* [Directions] Find every line of the listing below where "soft" appears, and copy it.

* [Material to process]
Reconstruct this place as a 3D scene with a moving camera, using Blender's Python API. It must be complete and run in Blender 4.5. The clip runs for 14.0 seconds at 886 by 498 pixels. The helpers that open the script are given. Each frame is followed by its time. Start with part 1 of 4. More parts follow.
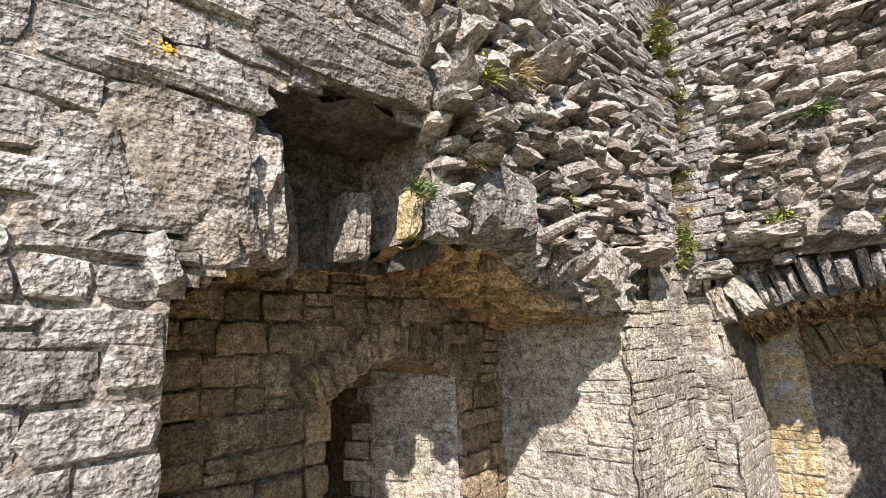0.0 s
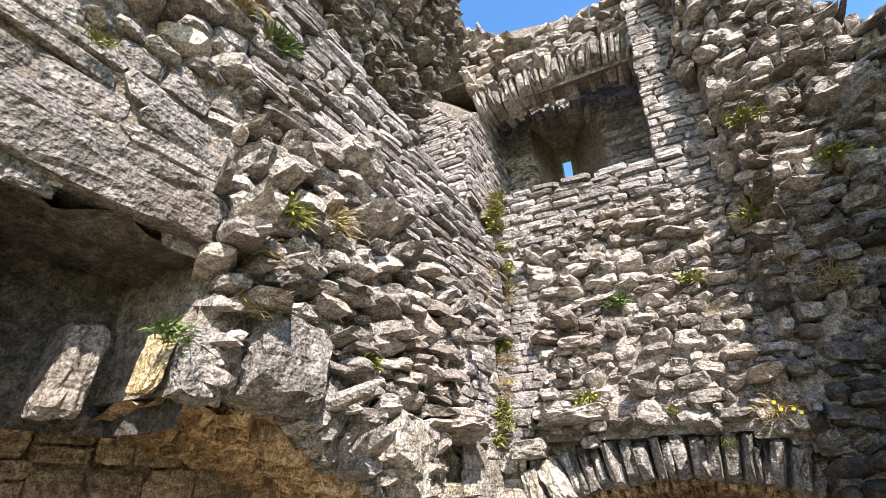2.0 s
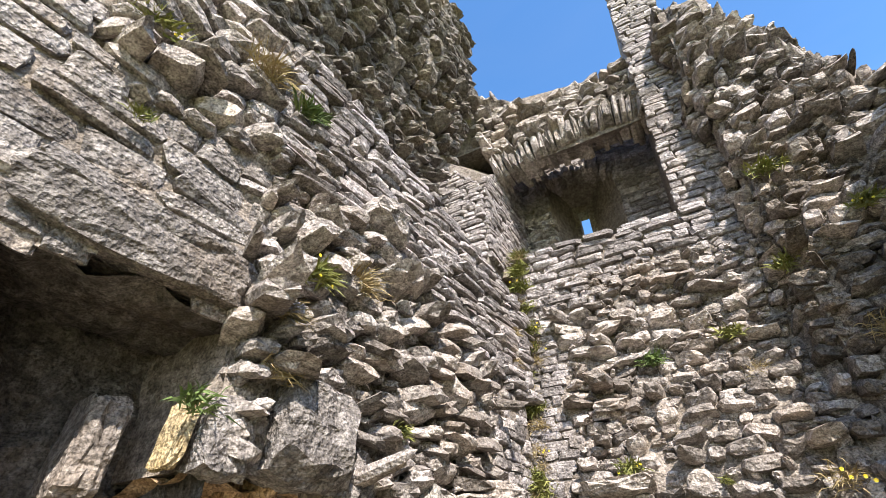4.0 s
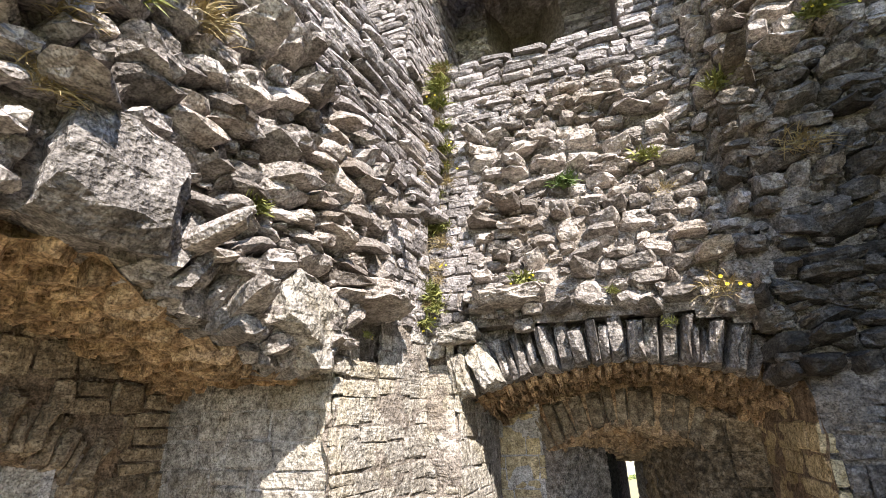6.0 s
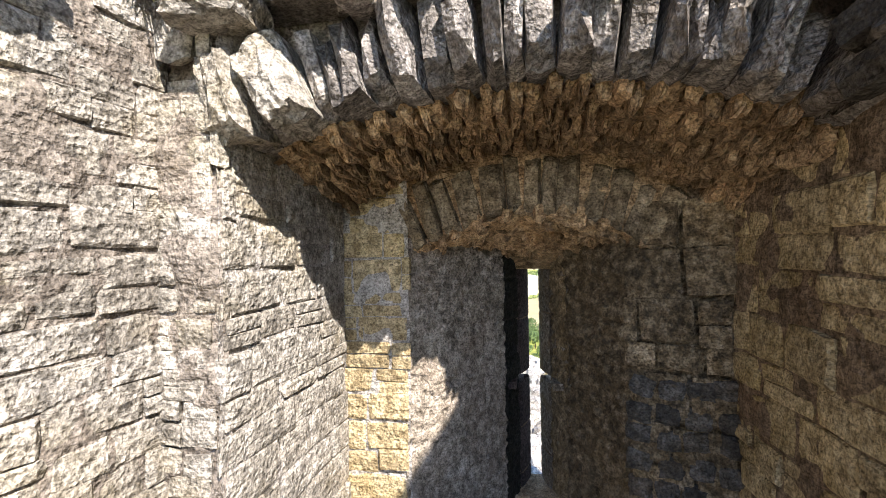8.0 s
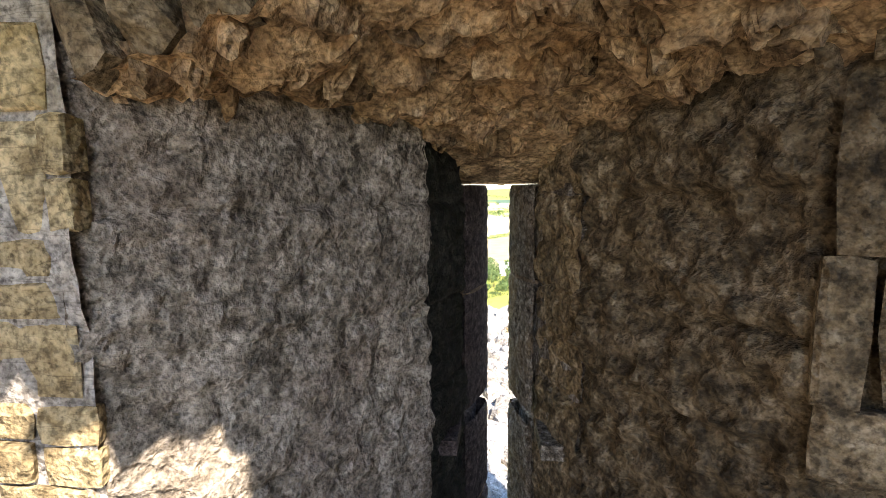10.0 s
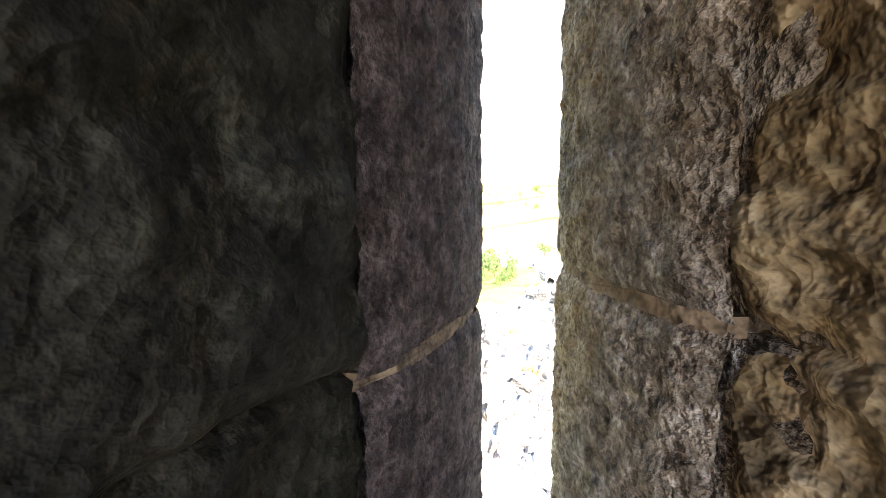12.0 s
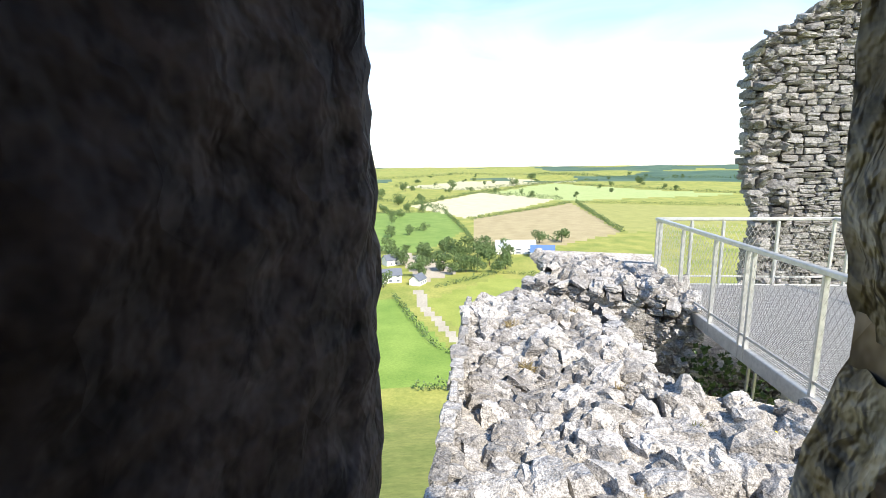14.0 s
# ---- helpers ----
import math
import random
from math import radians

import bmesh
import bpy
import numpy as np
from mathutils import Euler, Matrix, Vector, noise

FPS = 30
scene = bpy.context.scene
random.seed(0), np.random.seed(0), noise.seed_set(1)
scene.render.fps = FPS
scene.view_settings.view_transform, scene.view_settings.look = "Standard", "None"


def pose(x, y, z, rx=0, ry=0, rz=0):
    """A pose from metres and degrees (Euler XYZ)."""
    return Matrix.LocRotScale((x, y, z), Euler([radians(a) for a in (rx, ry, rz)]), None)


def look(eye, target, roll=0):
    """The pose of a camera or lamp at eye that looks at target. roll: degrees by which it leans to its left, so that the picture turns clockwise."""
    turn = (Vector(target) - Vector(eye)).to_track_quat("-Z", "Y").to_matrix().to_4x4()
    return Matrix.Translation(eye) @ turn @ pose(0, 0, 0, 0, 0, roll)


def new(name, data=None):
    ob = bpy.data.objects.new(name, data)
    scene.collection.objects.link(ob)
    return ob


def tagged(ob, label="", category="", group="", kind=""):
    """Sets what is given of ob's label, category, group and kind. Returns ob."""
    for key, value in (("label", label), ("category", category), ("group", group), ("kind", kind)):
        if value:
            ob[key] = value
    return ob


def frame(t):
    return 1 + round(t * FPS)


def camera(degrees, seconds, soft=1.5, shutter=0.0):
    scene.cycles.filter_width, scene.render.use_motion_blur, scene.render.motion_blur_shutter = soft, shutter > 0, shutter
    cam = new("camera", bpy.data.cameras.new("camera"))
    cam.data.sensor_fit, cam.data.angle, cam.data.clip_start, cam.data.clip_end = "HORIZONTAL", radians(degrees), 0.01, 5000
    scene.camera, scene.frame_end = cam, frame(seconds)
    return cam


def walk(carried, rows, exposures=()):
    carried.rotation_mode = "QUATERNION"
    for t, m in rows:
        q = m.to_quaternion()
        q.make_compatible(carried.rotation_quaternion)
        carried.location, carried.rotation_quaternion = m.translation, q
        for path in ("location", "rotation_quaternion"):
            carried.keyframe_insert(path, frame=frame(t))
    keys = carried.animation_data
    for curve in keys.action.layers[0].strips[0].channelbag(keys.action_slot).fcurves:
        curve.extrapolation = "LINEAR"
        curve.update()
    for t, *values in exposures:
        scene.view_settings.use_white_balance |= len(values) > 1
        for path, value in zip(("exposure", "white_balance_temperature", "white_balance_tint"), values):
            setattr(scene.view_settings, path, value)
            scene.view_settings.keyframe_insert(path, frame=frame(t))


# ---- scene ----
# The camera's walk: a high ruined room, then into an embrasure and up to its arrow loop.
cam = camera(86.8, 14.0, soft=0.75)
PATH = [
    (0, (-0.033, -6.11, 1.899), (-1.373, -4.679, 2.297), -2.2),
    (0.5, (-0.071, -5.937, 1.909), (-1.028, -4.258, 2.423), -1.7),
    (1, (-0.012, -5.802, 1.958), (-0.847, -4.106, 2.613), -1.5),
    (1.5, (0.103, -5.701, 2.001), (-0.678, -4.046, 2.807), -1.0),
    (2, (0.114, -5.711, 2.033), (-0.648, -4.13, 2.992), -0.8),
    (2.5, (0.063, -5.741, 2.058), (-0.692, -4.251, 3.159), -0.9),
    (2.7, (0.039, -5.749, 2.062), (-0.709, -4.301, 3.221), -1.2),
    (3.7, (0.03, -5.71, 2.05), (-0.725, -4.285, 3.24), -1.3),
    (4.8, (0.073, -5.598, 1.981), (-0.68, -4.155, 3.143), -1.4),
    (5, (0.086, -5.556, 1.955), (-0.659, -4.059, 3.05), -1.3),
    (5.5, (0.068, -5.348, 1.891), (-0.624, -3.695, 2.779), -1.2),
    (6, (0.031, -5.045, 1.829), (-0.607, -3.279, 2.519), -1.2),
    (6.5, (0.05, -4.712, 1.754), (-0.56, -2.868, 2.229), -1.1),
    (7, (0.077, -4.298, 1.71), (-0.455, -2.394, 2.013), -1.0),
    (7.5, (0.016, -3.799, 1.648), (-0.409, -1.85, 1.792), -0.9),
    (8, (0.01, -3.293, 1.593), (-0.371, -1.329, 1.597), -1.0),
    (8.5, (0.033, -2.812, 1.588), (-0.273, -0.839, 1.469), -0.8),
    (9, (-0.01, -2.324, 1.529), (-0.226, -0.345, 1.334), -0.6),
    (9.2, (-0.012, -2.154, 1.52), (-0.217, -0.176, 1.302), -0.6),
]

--

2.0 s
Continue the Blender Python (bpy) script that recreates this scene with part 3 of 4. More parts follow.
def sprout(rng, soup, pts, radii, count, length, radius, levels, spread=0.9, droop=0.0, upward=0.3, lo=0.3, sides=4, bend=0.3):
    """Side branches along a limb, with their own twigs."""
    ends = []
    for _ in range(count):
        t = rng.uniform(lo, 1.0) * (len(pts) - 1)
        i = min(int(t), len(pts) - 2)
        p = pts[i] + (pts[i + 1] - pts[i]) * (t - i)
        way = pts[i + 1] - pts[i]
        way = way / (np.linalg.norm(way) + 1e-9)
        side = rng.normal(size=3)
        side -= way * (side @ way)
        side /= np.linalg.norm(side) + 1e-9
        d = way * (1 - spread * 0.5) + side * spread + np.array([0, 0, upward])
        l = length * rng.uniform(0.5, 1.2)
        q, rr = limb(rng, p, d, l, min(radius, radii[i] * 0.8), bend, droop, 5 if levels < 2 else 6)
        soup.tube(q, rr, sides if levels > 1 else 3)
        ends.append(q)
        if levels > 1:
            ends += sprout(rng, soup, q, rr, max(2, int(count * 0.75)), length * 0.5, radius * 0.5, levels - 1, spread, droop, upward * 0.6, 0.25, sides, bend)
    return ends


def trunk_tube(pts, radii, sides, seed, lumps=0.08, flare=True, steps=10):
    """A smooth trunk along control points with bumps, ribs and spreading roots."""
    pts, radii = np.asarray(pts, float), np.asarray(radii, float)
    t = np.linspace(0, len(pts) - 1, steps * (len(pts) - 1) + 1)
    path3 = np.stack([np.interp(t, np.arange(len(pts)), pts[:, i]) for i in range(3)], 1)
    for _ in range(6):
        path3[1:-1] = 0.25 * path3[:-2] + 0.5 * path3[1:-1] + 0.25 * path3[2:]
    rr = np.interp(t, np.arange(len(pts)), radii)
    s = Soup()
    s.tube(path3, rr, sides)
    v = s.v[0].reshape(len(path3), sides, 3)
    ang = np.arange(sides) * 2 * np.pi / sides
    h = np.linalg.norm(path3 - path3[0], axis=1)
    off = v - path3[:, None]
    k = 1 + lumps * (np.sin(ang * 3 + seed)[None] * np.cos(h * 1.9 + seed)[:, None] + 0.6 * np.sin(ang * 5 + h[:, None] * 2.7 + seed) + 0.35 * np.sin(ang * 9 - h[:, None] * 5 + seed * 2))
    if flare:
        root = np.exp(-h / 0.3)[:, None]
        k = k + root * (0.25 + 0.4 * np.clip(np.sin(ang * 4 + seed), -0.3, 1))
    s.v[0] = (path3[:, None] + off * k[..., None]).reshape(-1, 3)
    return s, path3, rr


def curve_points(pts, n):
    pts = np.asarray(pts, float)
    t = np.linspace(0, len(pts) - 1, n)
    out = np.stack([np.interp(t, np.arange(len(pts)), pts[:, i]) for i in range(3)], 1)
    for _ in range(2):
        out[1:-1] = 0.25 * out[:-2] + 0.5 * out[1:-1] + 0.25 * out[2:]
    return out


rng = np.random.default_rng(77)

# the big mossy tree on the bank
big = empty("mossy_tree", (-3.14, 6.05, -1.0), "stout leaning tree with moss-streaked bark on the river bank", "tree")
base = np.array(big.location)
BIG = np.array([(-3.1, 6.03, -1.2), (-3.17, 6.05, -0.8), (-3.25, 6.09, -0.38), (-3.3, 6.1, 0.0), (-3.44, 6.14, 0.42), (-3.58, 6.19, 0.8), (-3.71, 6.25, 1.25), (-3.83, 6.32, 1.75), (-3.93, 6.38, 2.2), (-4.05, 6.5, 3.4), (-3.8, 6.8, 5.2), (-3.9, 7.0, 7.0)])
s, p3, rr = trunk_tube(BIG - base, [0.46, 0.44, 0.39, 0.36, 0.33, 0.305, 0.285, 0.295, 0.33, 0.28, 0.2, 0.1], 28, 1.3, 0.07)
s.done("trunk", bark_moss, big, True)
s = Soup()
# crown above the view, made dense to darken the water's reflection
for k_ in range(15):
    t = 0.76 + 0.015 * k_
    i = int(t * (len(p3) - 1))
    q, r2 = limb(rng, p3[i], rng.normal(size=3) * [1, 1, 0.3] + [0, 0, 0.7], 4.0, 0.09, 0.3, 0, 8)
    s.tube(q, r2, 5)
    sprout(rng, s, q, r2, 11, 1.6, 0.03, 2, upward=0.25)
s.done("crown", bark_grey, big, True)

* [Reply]
def camera(degrees, seconds, soft=1.5, shutter=0.0):
    scene.cycles.filter_width, scene.render.use_motion_blur, scene.render.motion_blur_shutter = soft, shutter > 0, shutter
cam = camera(86.8, 14.0, soft=0.75)